The instruction instantiations in AArch64SVEInstrInfo.td would then need to pass in the correct SDPatternOperator, with a null_frag operator for the others right now so that you don't add untested matchers:

 defm FADD_ZZZ    : sve_fp_3op_u_zd<0b000, "fadd", fadd>;
 defm FSUB_ZZZ    : sve_fp_3op_u_zd<0b001, "fsub", null_frag>;
 defm FMUL_ZZZ    : sve_fp_3op_u_zd<0b010, "fmul", null_frag>;
....

Please let me know if my explanation isn't clear enough :)

Thanks @huntergr. Will update the patch. Once I am sure we got this one right, we can look into others.

amehsan updated this revision to Diff 222309.Sep 28 2019, 5:50 PM

@huntergr Updated according to your comment. Please check. Thanks!

amehsan added inline comments.Sep 28 2019, 5:59 PM
llvm/lib/Target/AArch64/SVEInstrFormats.td
1218

Just realized that I forgot to check if we really need two distinct ValueType here or not. I will check that and remove it if not needed.

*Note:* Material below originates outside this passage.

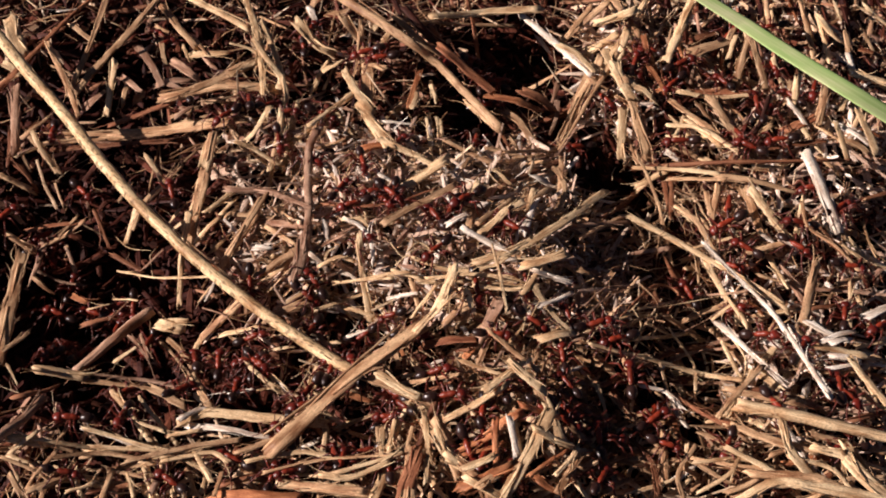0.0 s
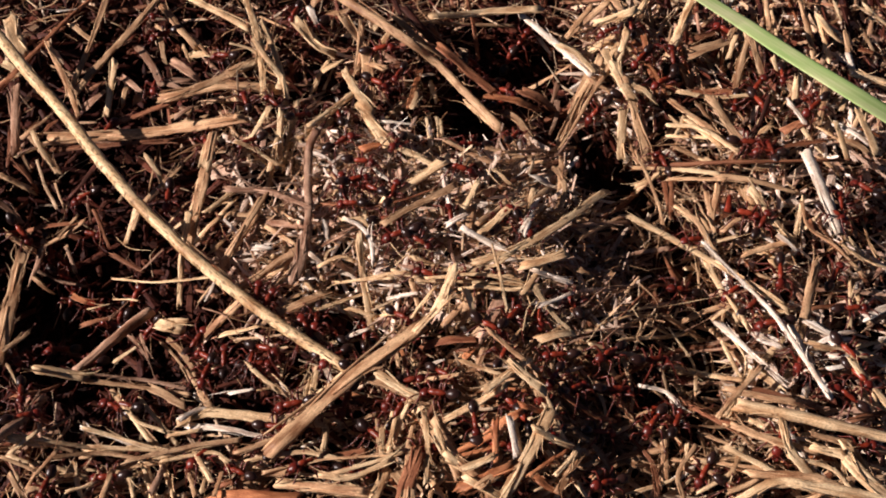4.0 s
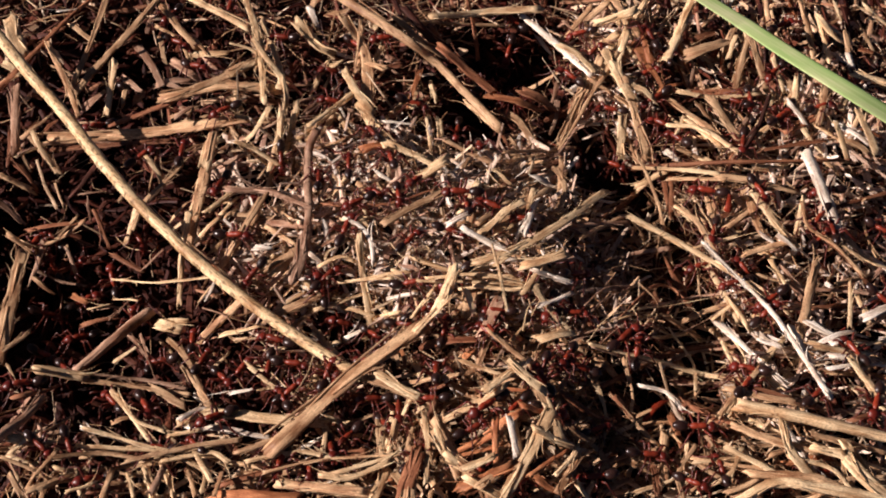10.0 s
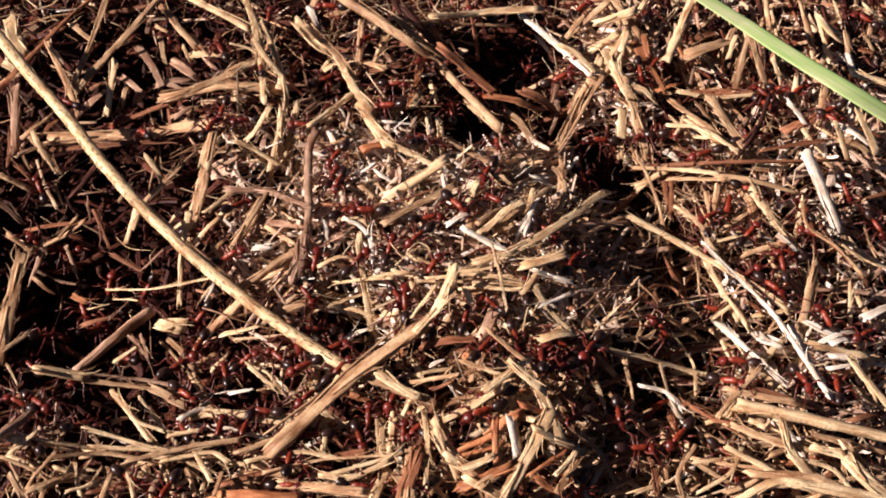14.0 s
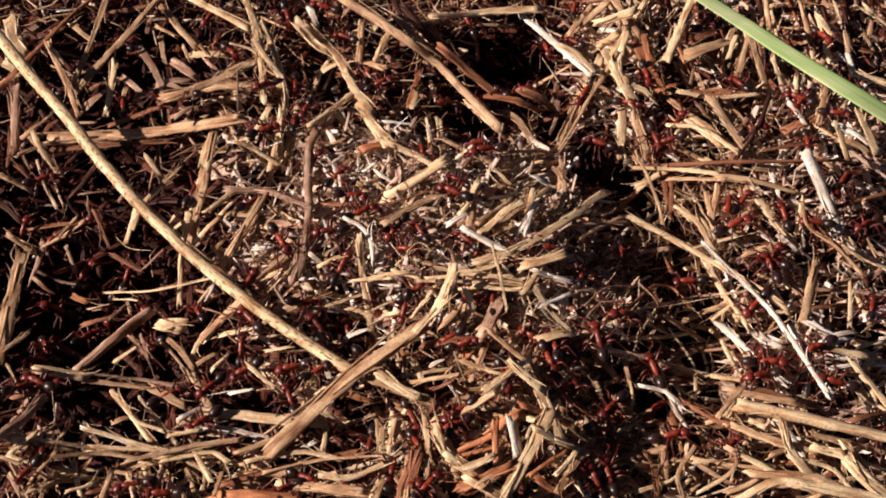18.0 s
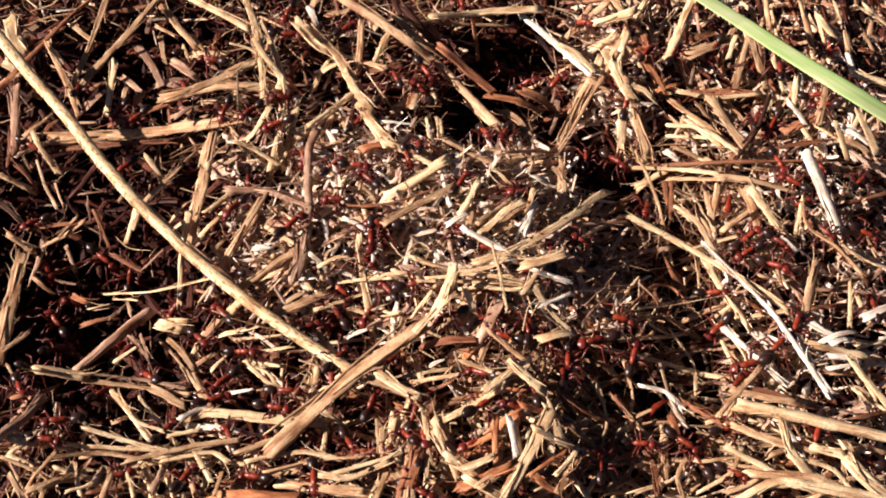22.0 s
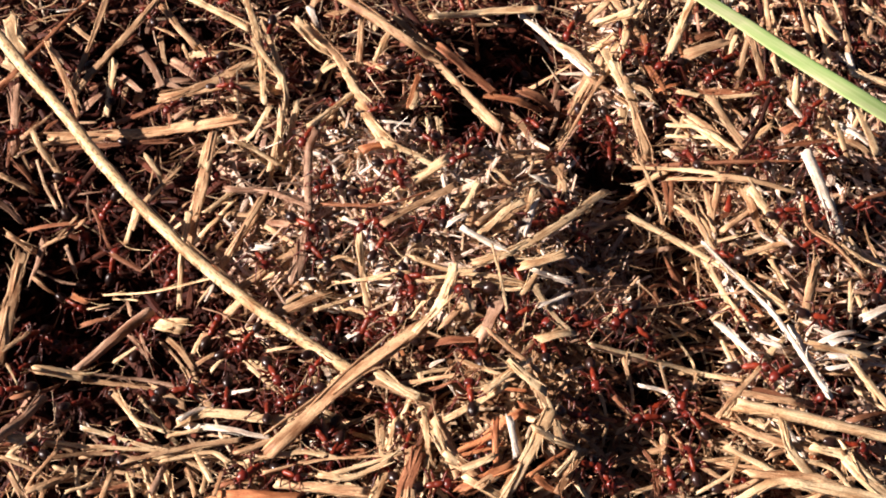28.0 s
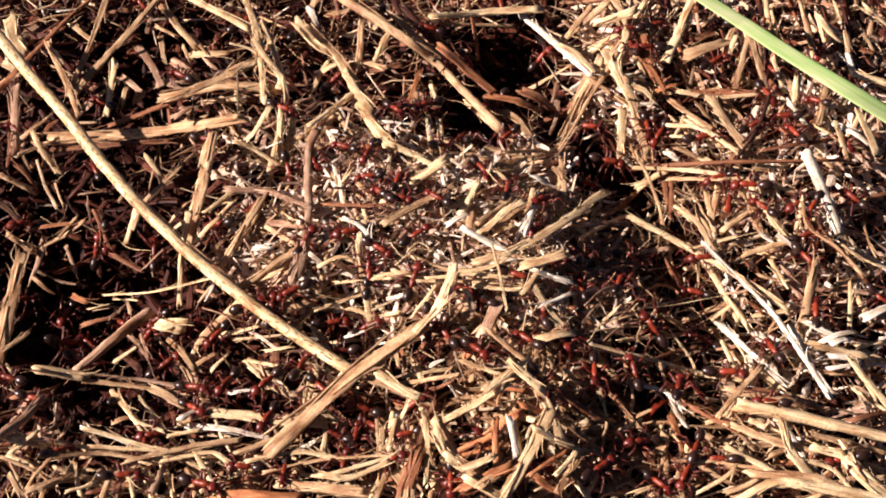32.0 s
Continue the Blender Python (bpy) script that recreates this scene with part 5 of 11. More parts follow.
chip(TAN, 0.73, (31.6, -41.4, -0.2), (32.0, -46.1, 0.6))
chip(PALE, 1.08, (31.9, -47.9, 1.2), (35.2, -45.5, 1.6))
flake(TAN, 1.26, (34.7, -47.4, 1.1), (36.8, -45.9, 1.6))
flake(WHITE, 1.96, (59.3, -45.7, 3.4), (61.6, -48.5, 2.8))
chip(PALE, 0.80, (55.3, -45.8, 3.5), (58.4, -48.5, 2.9))
chip(TAN, 1.08, (58.8, -44.1, 3.7), (63.3, -44.2, 2.1))
chip(BROWN, 0.89, (52.7, -47.0, 3.4), (56.8, -44.4, 2.9))
chip(PALE, 0.89, (56.8, -48.2, 2.4), (57.8, -46.6, 3.4))
chip(WHITE, 0.76, (64.7, -26.1, 3.0), (67.0, -26.1, 2.6))
chip(PALE, 0.97, (64.1, -22.4, 2.9), (67.2, -21.6, 2.9))
chip(TAN, 0.77, (64.0, -23.0, 2.7), (67.0, -25.7, 3.0))
chip(PALE, 0.84, (61.5, -31.1, 3.0), (64.3, -34.7, 3.8))
straw(TAN, 1.13, (56.1, -28.0, 3.6), (62.1, -28.6, 3.5), (63.3, -31.6, 3.7))
chip(WHITE, 0.75, (55.9, -29.0, 4.3), (57.3, -31.7, 4.0))
flake(GREY, 1.48, (52.5, -33.6, 4.1), (55.1, -34.7, 4.0))
chip(BROWN, 1.29, (60.1, -36.9, 4.2), (65.1, -34.9, 3.1))
chip(PALE, 0.82, (52.6, -37.3, 4.5), (57.2, -37.5, 3.7))
straw(TAN, 1.00, (-57.2, -46.8, 1.1), (-54.6, -44.7, 0.2), (-51.9, -42.6, -0.9))
straw(PALE, 0.80, (-53.6, -41.5, -0.4), (-51.9, -46.5, -0.3))
straw(TAN, 0.90, (-61.4, -45.3, 1.8), (-59.1, -48.8, 1.6))
straw(PALE, 1.00, (-43.4, -41.3, -1.9), (-41.1, -48.2, 0.6))
straw(TAN, 0.80, (-37.1, -42.4, -0.5), (-35.1, -47.8, 1.1))
straw(PALE, 0.80, (-41.7, -39.6, -2.0), (-38.4, -47.2, 0.7))
straw(TAN, 0.60, (-62.9, -42.3, 2.1), (-58.6, -43.8, 1.3))
straw(PALE, 0.70, (-55.7, -42.8, 0.4), (-50.0, -43.8, -1.2))
straw(TAN, 0.70, (-48.4, -41.9, -1.8), (-42.7, -43.5, -1.1))
straw(BROWN, 0.80, (-50.4, -46.3, -0.6), (-44.9, -44.6, -1.2))
straw(PALE, 0.70, (-32.2, -41.2, -0.5), (-25.4, -42.8, -0.0))
straw(TAN, 0.90, (-29.0, -43.8, -0.1), (-21.2, -43.6, 0.8))
straw(PALE, 0.90, (-22.8, -45.8, 1.5), (-17.8, -47.2, 2.9), (-11.3, -48.9, 4.3))
straw(PALE, 0.70, (-62.3, -38.9, 2.7), (-57.0, -39.0, 1.5), (-49.7, -38.6, -1.3))
straw(TAN, 0.60, (-59.5, -39.0, 2.0), (-53.8, -39.9, 0.1))
straw(PALE, 0.60, (22.0, -25.2, 6.8), (30.2, -25.9, 4.1), (39.0, -26.8, 1.3), (44.1, -30.3, 4.7))
root(GREY, 0.34, (21.6, -18.2, 7.4), (24.9, -14.7, 7.2), (28.6, -13.4, 6.3), (32.5, -12.4, 4.4))
root(TAN, 0.30, (23.3, -21.9, 7.0), (27.9, -19.7, 7.0), (33.1, -17.0, 4.5))
root(PALE, 0.30, (28.9, -18.3, 6.9), (30.1, -20.7, 5.8), (29.4, -23.0, 5.3), (31.3, -23.8, 3.8))
straw(TAN, 0.70, (39.7, -37.4, 5.6), (43.3, -32.9, 5.6), (47.0, -28.7, 5.5))
straw(TAN, 0.90, (24.8, -33.3, 4.7), (28.4, -37.1, 3.0), (31.0, -40.9, 2.9))
straw(BROWN, 0.70, (34.4, -31.8, 2.9), (38.1, -36.6, 4.7), (41.7, -39.0, 5.8))
straw(TAN, 0.80, (42.3, -40.0, 6.1), (46.8, -42.0, 6.5), (52.1, -44.0, 6.3))
straw(PALE, 0.80, (56.5, -43.6, 6.5), (58.7, -47.0, 5.9), (61.2, -49.8, 5.2))
straw(TAN, 0.70, (35.6, -43.7, 4.1), (40.1, -45.4, 5.2), (46.2, -46.6, 5.7))
straw(PALE, 0.45, (35.0, -19.5, 2.9), (38.1, -23.8, 0.7), (37.5, -31.0, 3.3))
straw(TAN, 0.60, (27.0, -26.9, 4.8), (28.2, -32.2, 3.5), (27.4, -35.9, 3.0))
flake(PALE, 1.60, (42.0, -43.4, 5.4), (43.4, -44.6, 5.5))
chip(PALE, 0.80, (29.9, -47.5, 2.7), (32.3, -46.6, 3.1))
chip(TAN, 1.00, (23.0, -48.4, 3.2), (26.1, -46.1, 2.3))
straw(PALE, 0.80, (-18.6, -35.4, 1.9), (-17.2, -37.3, 1.8), (-17.3, -41.2, 2.1))
straw(PALE, 0.80, (-4.9, -34.2, 4.8), (-6.5, -37.7, 3.8), (-7.7, -42.4, 3.9))
straw(TAN, 0.80, (-9.6, -35.9, 2.2), (-9.0, -43.0, 3.4))
straw(PALE, 0.80, (-2.6, -37.4, 5.8), (-2.1, -43.8, 6.0), (-2.3, -48.2, 5.6))
straw(TAN, 1.30, (-1.1, -39.2, 6.5), (1.3, -44.8, 6.7), (4.0, -47.6, 6.4))
straw(WHITE, 0.70, (9.7, -41.2, 9.2), (10.0, -45.5, 7.9))
straw(ORANGE, 1.20, (4.2, -50.1, 6.0), (7.5, -48.2, 6.8), (9.5, -47.1, 7.3))
straw(PALE, 0.70, (-52.1, -36.8, 1.4), (-46.9, -38.2, 1.1), (-39.3, -41.4, 2.2))
straw(PALE, 0.60, (-50.6, -40.1, 1.8), (-39.4, -40.9, 2.3), (-31.1, -39.9, 2.7))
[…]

huntergr accepted this revision.Sep 30 2019, 2:50 AM

LGTM.

You can add the extra multiclass for ftsmul if you wish, but it's not needed until someone implements a matching pattern for that instruction. We only match it against an ACLE intrinsic downstream, not common SDag nodes.

llvm/lib/Target/AArch64/SVEInstrFormats.td
1218

I guess I left a bit out; the reason for the second valuetype was for the ftsmul instruction, which takes a vector of integers as one of the arguments. We added a second multiclass just for that instruction:

multiclass sve_fp_3op_u_zd_ftsmul<bits<3> opc, string asm,
                                  SDPatternOperator op> {
  def _H : sve_fp_3op_u_zd<0b01, opc, asm, ZPR16, nxv8f16, nxv8i16, op>;
  def _S : sve_fp_3op_u_zd<0b10, opc, asm, ZPR32, nxv4f32, nxv4i32, op>;
  def _D : sve_fp_3op_u_zd<0b11, opc, asm, ZPR64, nxv2f64, nxv2i64, op>;
}
This revision is now accepted and ready to land.Sep 30 2019, 2:50 AM

LGTM.

You can add the extra multiclass for ftsmul if you wish, but it's not needed until someone implements a matching pattern for that instruction. We only match it against an ACLE intrinsic downstream, not common SDag nodes.

Thanks for the review and useful comments.